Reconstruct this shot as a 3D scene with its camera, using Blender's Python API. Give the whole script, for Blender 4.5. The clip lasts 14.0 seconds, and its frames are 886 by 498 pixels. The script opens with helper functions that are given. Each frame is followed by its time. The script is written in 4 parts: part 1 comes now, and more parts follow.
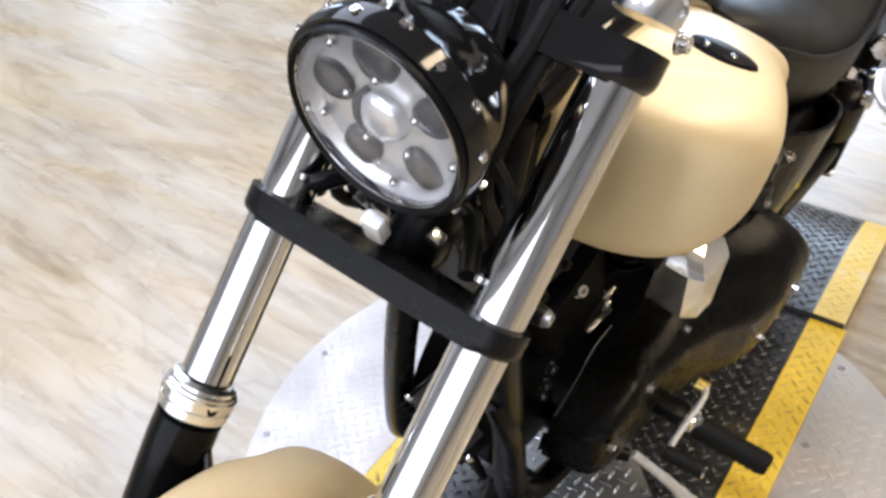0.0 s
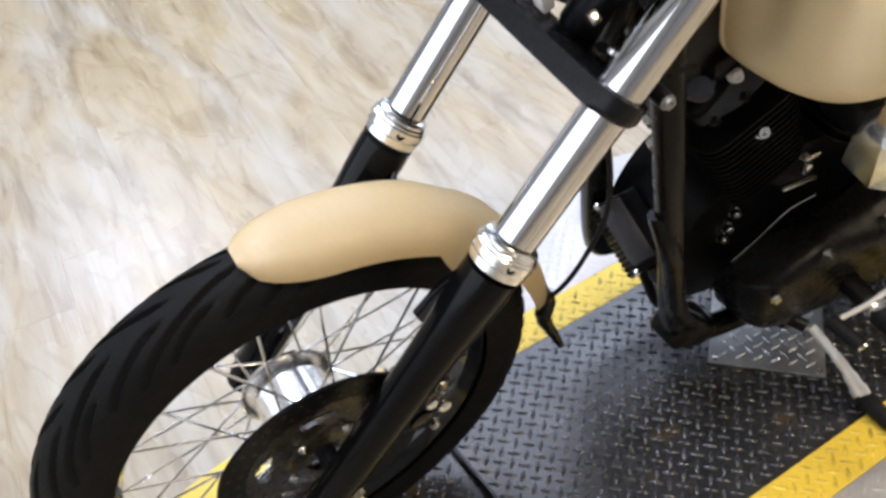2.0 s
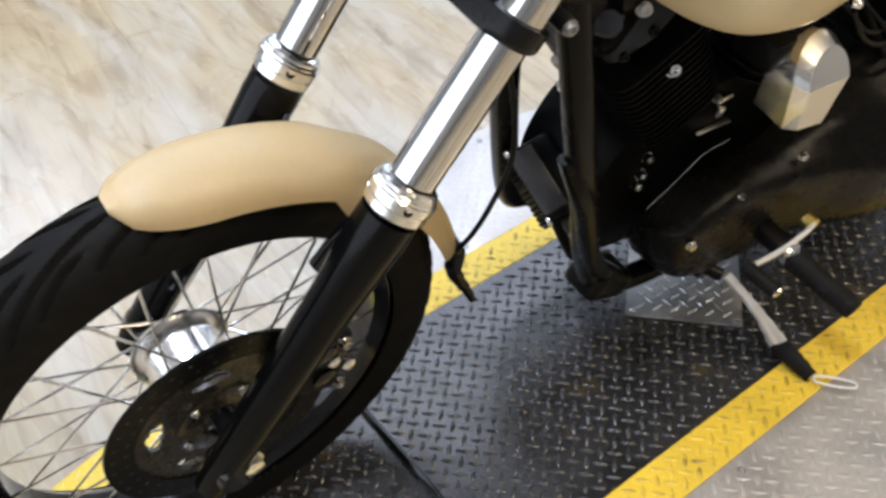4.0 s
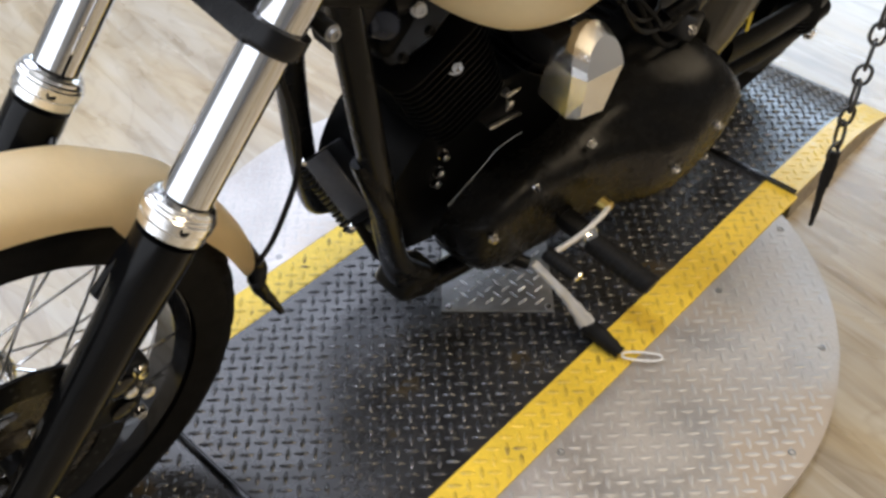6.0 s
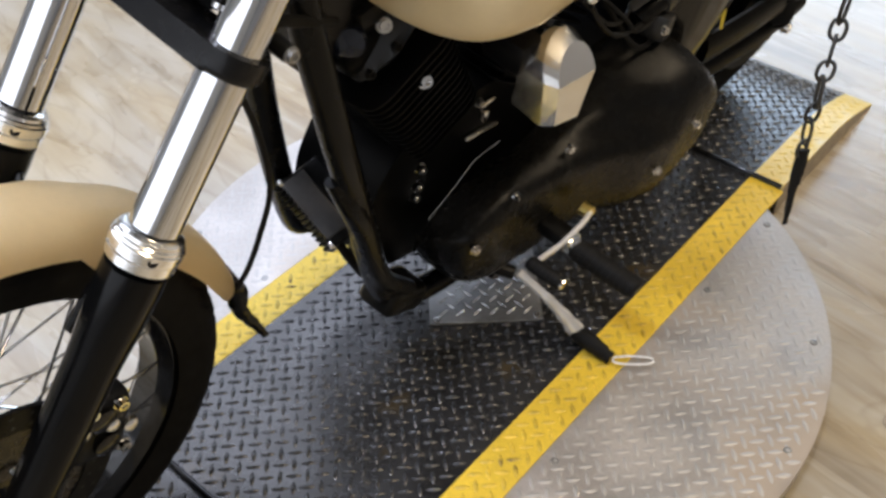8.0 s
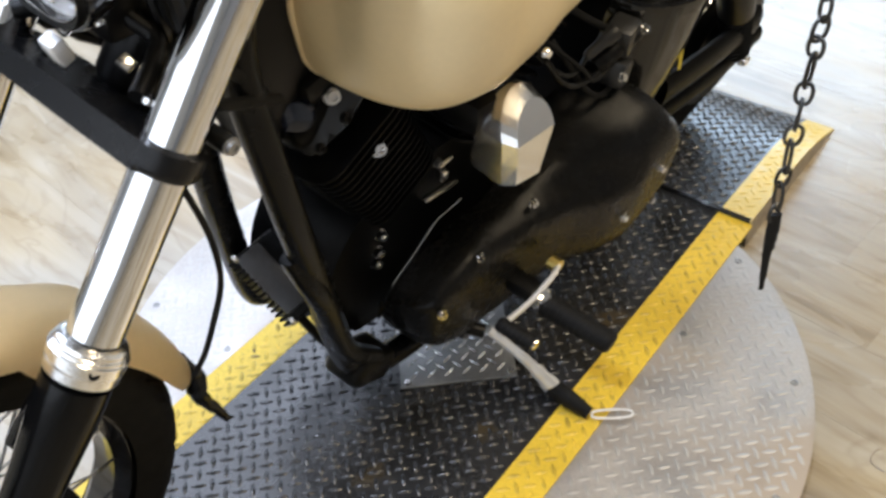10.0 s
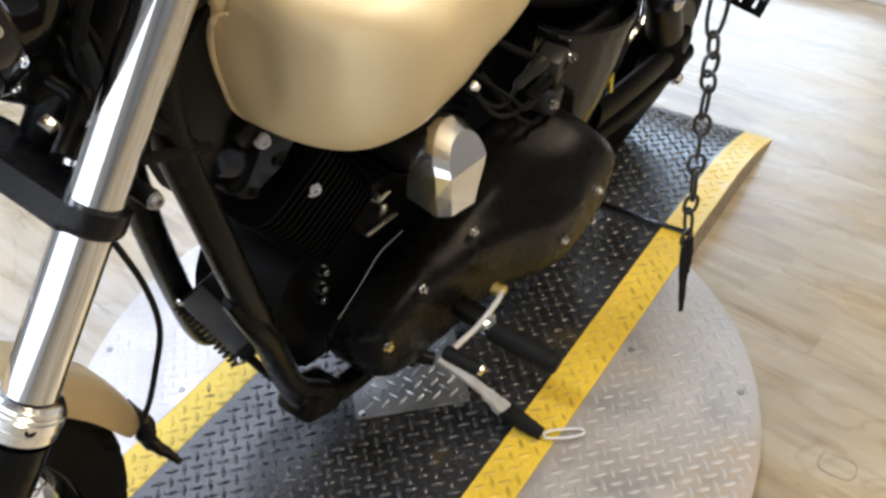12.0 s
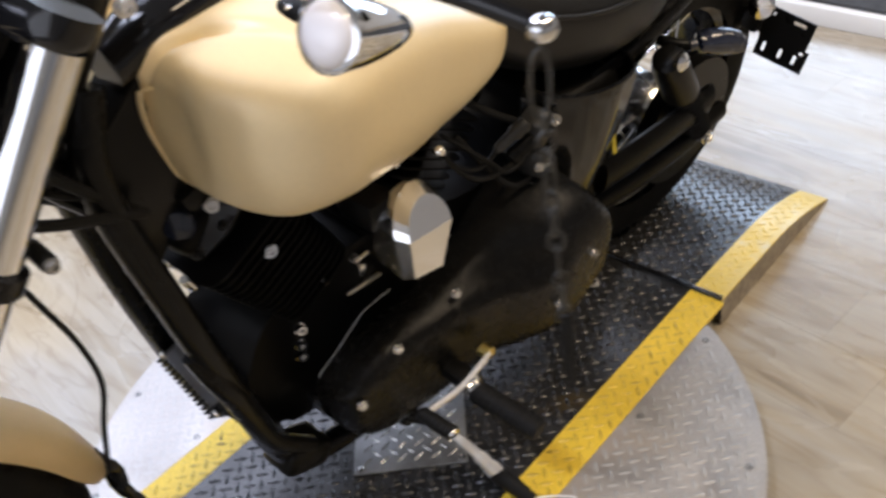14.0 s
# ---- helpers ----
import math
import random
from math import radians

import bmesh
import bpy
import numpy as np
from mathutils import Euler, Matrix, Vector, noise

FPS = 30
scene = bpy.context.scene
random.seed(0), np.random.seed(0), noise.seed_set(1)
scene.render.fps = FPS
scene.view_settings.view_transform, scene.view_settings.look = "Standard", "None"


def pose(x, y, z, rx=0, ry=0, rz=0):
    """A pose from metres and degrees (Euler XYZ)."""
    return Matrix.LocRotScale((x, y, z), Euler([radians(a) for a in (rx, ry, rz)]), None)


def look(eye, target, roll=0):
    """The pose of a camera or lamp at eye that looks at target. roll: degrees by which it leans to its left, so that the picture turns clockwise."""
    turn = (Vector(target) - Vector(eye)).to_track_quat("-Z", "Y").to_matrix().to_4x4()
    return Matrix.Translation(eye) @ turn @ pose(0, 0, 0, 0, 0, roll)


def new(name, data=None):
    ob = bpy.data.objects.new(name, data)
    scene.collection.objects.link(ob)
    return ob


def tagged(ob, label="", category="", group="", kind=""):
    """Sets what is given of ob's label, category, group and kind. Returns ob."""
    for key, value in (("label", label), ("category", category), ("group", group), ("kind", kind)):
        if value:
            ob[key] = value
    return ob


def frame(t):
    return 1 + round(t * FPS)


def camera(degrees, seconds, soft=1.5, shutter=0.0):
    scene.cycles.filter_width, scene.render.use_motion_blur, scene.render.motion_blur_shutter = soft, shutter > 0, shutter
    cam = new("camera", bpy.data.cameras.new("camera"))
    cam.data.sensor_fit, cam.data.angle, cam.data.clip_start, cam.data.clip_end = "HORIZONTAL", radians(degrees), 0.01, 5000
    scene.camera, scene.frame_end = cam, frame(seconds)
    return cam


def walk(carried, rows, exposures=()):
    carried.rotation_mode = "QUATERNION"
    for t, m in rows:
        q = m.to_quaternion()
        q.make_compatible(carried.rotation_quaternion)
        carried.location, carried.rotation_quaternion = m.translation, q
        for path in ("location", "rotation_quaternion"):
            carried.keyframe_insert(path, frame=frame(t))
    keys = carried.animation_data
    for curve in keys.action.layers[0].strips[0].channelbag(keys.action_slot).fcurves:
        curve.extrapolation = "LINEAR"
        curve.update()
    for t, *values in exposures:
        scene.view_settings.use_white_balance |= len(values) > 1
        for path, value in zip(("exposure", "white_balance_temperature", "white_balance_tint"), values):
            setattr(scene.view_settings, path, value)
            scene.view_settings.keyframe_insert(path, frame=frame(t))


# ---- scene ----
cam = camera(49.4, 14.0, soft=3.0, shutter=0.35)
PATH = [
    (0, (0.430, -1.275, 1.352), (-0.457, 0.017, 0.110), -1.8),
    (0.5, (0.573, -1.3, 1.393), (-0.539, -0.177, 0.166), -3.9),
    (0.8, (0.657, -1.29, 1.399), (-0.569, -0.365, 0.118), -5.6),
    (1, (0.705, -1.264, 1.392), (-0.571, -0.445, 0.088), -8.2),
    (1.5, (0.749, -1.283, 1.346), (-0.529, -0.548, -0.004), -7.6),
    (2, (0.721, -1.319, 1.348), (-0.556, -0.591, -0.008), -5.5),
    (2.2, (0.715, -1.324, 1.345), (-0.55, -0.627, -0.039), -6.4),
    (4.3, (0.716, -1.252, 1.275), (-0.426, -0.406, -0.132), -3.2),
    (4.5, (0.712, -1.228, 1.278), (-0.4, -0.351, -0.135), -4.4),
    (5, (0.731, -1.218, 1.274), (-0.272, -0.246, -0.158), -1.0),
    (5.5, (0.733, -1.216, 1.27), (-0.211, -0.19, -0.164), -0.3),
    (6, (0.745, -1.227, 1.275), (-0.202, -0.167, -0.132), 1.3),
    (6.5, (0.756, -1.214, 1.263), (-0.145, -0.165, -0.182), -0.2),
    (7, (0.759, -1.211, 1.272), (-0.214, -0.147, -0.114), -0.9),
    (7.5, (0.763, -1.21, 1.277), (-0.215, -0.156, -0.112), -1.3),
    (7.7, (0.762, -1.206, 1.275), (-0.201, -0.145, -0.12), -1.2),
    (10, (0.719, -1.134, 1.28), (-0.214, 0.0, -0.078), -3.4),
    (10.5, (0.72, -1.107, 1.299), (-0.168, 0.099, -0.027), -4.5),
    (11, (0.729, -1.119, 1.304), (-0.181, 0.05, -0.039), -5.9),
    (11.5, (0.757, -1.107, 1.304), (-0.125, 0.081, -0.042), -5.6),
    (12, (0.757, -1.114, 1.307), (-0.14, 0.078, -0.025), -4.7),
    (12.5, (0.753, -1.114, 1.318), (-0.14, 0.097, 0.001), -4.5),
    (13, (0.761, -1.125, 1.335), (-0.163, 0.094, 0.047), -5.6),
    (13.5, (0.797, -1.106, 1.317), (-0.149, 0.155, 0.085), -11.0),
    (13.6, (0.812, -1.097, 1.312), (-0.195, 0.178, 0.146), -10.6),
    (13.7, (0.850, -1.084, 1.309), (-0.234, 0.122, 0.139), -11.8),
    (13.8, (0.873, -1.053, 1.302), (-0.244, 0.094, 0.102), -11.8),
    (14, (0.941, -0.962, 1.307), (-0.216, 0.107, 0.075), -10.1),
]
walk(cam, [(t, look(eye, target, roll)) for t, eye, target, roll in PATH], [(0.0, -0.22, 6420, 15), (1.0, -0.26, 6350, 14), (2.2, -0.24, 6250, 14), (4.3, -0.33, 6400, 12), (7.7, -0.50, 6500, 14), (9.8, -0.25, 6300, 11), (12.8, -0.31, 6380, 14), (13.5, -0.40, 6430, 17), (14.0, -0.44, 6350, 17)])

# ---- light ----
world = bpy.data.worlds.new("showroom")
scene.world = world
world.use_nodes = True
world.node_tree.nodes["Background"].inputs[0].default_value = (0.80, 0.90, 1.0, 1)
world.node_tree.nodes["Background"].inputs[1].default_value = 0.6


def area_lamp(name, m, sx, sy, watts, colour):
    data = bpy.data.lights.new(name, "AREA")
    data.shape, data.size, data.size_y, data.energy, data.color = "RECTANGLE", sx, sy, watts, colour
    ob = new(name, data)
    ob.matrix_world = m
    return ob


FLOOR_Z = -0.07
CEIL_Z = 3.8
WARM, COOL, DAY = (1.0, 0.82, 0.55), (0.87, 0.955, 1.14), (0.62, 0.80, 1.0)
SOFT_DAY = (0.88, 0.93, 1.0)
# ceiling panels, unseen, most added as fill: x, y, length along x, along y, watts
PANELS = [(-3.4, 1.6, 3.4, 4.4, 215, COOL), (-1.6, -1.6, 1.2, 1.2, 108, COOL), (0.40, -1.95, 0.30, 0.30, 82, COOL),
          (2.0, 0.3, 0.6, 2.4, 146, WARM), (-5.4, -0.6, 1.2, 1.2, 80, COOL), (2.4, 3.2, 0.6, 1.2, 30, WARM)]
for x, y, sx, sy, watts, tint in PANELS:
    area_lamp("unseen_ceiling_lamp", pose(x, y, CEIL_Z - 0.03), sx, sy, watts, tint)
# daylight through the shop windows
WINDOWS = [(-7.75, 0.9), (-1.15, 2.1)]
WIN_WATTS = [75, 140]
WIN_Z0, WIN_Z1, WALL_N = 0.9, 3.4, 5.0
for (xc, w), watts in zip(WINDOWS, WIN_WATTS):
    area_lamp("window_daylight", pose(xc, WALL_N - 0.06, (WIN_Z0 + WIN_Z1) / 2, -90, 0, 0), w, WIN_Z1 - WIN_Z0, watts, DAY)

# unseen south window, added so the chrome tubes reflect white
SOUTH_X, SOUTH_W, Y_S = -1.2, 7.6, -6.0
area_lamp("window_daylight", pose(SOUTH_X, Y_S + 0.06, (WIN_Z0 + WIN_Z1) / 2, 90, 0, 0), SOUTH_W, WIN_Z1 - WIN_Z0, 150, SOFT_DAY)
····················
## Aim
Copy every line that contains the string "category".

## Complete answer
def tagged(ob, label="", category="", group="", kind=""):
    """Sets what is given of ob's label, category, group and kind. Returns ob."""
    for key, value in (("label", label), ("category", category), ("group", group), ("kind", kind)):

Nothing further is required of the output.